Your throat is tightening, heart races, your back feels tense and you may had few sleepless nights. That familiar feeling creeps in. Anxiety.
Our natural reaction is to get away as far as possible from this feeling- which often results in drinking too much, frequent visits to the fridge or simply avoidance and wasting hours of your time aimlessly surfing the internet.
But how about if instead of trying to suppress anxiety we could simply welcome and befriend it, when it shows up?
According to famous, Danish philosopher Soren Kierkegaard anxiety is a very natural condition. Soren believed that anxiety was a feeling that in fact powers creativity instead of sabotaging it. He described anxiety as a liberating possibility that should be embraced rather than suppressed. In his own words “ One would have no anxiety if there were no possibility whatever”.

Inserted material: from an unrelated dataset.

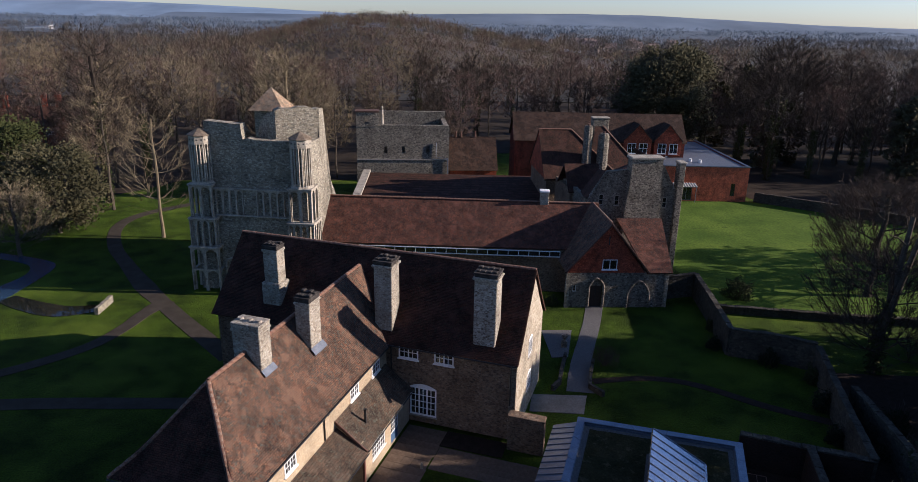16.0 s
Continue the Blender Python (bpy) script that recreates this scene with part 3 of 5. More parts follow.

Wouldn’t it be liberating if we could share this attitude towards anxiety, accepting it as a natural component of our everyday lives? Let’s look at three inspiring ways for turning anxiety into power:
1. Accept the reality- face the feeling of anxiety and admit that you are feeling anxious. Anxiety is just a feeling, like any other. Realizing that you are simply undergoing an emotional reaction makes it easier for you to accept it. Once you accept and become more comfortable with this feeling you can eliminate thoughts that worsen it.
2. Question your thoughts- challenge the thought process that is running through your mind. When we get anxious, we tend to develop most gloomy scenarios that are very unlikely to occur in reality. Perhaps you are paralysed by the thought of delivering a presentation or giving a speech at a family gathering. Ask yourself few useful questions, i.e. is my worry realistic, what’s the worse situation that may happen, how likely is it to happen and what I may do to prepare myself for such situation.
3. Reframe anxiety as excitement- public speaking, going through exams, attending a job interview or performing in front of people, all these situations can fill us with anxiety. But instead of trying to suppress the feeling and forcing yourself to calm down, allow yourself to get excited. Anxiety can be very debilitating when it leads to inaction. To avoid, that, focus on possibility, visualize the success and how you feel once the ‘testing time’ is over. Turning your anxiety into excitement will help you to become a more persuasive and competent performer.
The more time you spend on clarifying your feelings and emotions ‘here and now’ the calmer you will become. You learn to remind yourself that this is ‘just anxiety’, and while it may not be ideal, it is certainly not intolerable.